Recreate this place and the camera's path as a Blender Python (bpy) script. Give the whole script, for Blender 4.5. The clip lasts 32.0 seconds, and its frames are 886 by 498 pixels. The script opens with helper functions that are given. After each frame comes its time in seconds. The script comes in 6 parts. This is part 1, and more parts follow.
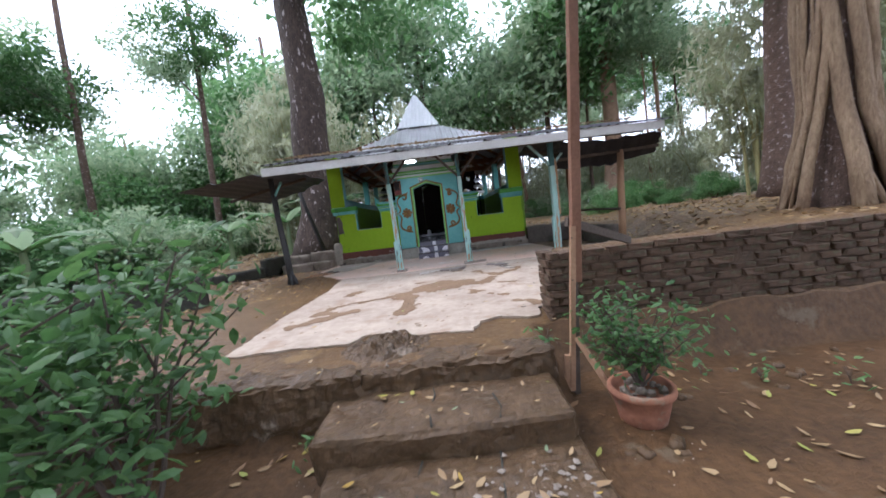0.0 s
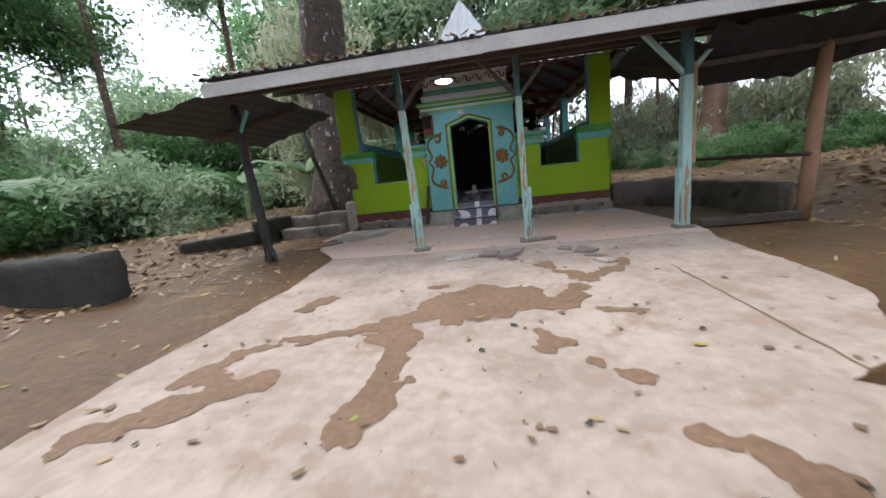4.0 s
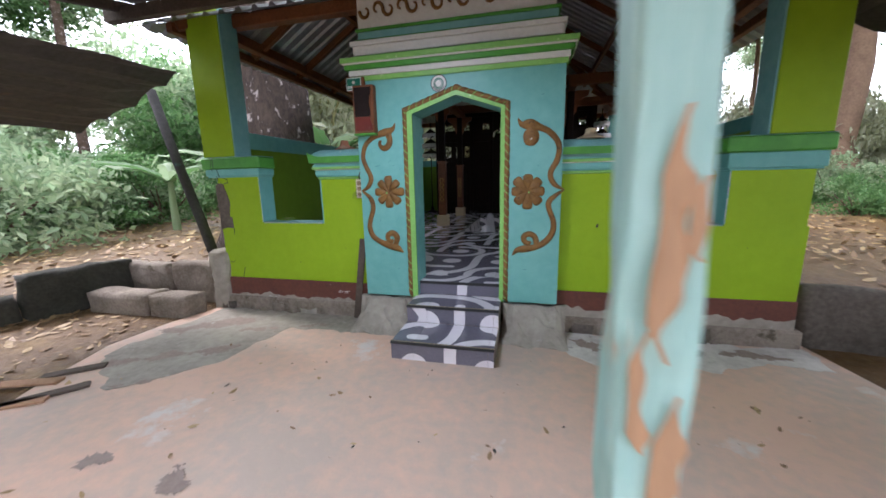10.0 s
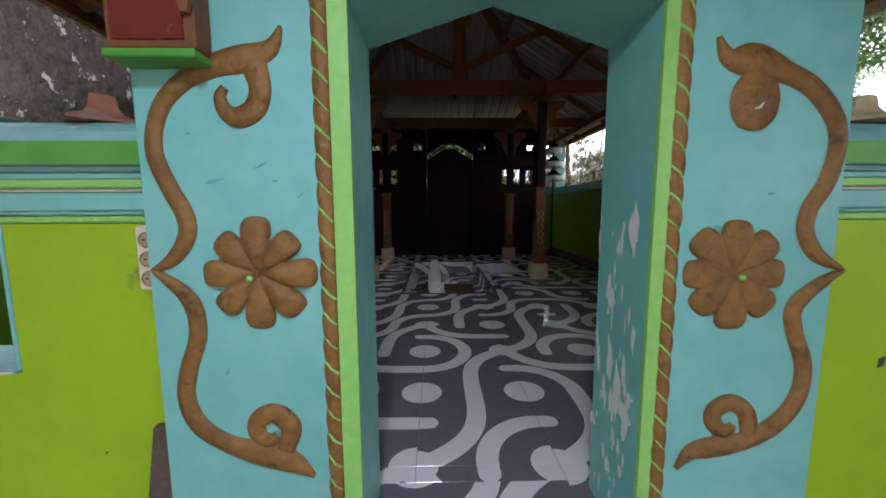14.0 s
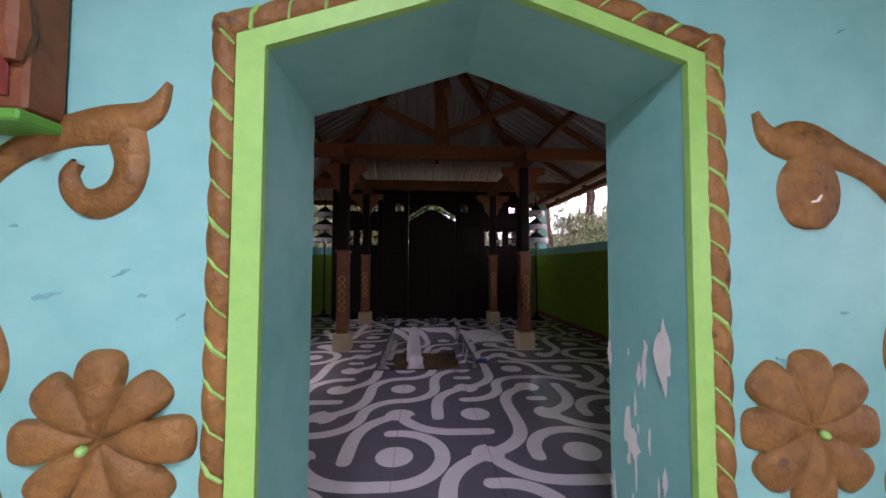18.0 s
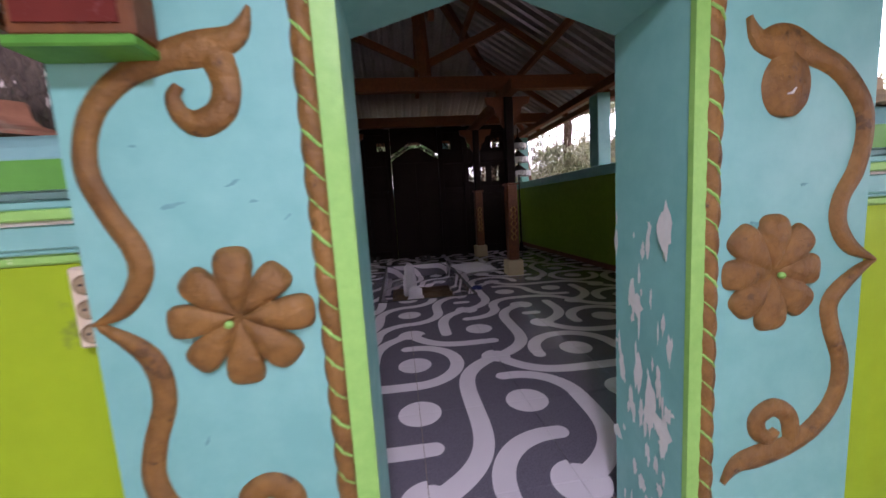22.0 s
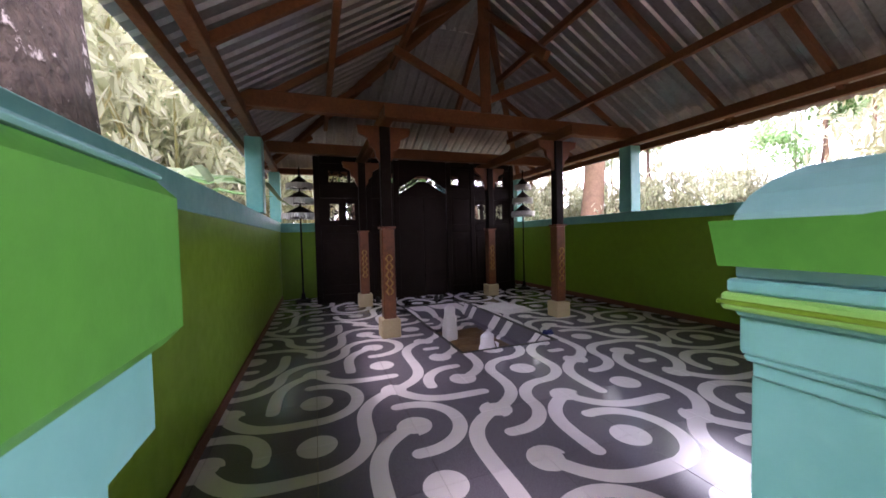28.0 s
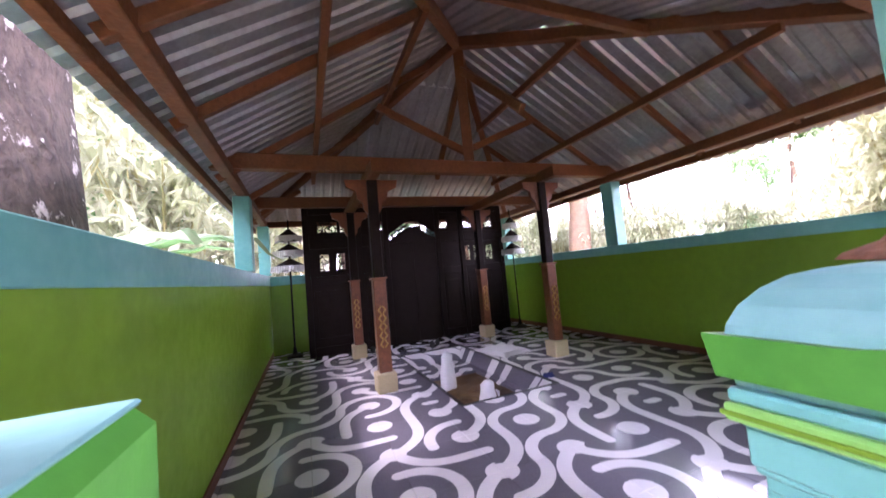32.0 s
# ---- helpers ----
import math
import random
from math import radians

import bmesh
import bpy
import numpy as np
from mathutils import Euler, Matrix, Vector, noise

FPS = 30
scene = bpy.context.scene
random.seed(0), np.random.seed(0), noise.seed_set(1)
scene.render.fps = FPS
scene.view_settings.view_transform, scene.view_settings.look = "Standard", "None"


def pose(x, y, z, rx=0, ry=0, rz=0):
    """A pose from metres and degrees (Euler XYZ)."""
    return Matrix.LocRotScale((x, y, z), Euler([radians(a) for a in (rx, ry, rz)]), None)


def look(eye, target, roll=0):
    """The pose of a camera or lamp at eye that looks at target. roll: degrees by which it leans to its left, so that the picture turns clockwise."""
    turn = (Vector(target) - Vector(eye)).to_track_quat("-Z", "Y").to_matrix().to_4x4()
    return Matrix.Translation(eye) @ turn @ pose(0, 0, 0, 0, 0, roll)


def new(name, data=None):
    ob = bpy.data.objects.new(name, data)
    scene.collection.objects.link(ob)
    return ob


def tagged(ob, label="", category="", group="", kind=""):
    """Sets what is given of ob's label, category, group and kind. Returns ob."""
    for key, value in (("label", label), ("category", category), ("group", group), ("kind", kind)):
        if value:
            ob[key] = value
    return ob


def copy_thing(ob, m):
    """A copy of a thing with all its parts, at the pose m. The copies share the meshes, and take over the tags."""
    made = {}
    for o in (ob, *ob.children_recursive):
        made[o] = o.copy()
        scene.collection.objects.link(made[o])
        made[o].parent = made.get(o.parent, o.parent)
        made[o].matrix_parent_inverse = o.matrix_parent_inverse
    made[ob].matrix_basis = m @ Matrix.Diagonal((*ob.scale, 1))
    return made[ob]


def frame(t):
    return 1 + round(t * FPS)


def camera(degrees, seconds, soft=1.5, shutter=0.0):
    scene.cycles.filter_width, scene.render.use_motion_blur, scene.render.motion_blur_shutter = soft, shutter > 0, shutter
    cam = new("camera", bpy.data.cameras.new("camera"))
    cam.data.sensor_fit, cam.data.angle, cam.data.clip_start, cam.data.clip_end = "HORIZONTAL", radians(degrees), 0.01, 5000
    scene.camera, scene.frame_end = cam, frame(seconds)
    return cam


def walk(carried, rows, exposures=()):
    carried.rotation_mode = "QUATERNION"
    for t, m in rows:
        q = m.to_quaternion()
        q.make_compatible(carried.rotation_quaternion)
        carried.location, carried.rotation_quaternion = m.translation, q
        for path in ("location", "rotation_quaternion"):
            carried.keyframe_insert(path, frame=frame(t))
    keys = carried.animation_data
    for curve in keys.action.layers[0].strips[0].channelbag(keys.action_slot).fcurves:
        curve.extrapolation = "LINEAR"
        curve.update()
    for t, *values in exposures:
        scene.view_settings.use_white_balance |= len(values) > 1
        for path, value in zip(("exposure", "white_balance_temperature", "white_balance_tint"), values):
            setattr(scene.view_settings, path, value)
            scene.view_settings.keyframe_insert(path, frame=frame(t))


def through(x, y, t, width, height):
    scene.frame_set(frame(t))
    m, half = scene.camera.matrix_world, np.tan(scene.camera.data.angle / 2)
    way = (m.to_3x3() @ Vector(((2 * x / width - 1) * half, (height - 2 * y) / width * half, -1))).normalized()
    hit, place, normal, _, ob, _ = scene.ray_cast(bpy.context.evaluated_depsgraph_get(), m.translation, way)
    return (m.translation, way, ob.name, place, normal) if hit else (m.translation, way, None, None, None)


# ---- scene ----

What the task asks
Locate "scene.frame_set(frame(t))" in the data above. Then repeat, exactly, its line and each line after it through the last, adding nothing.

Solved problem
    scene.frame_set(frame(t))
    m, half = scene.camera.matrix_world, np.tan(scene.camera.data.angle / 2)
    way = (m.to_3x3() @ Vector(((2 * x / width - 1) * half, (height - 2 * y) / width * half, -1))).normalized()
    hit, place, normal, _, ob, _ = scene.ray_cast(bpy.context.evaluated_depsgraph_get(), m.translation, way)
    return (m.translation, way, ob.name, place, normal) if hit else (m.translation, way, None, None, None)


# ---- scene ----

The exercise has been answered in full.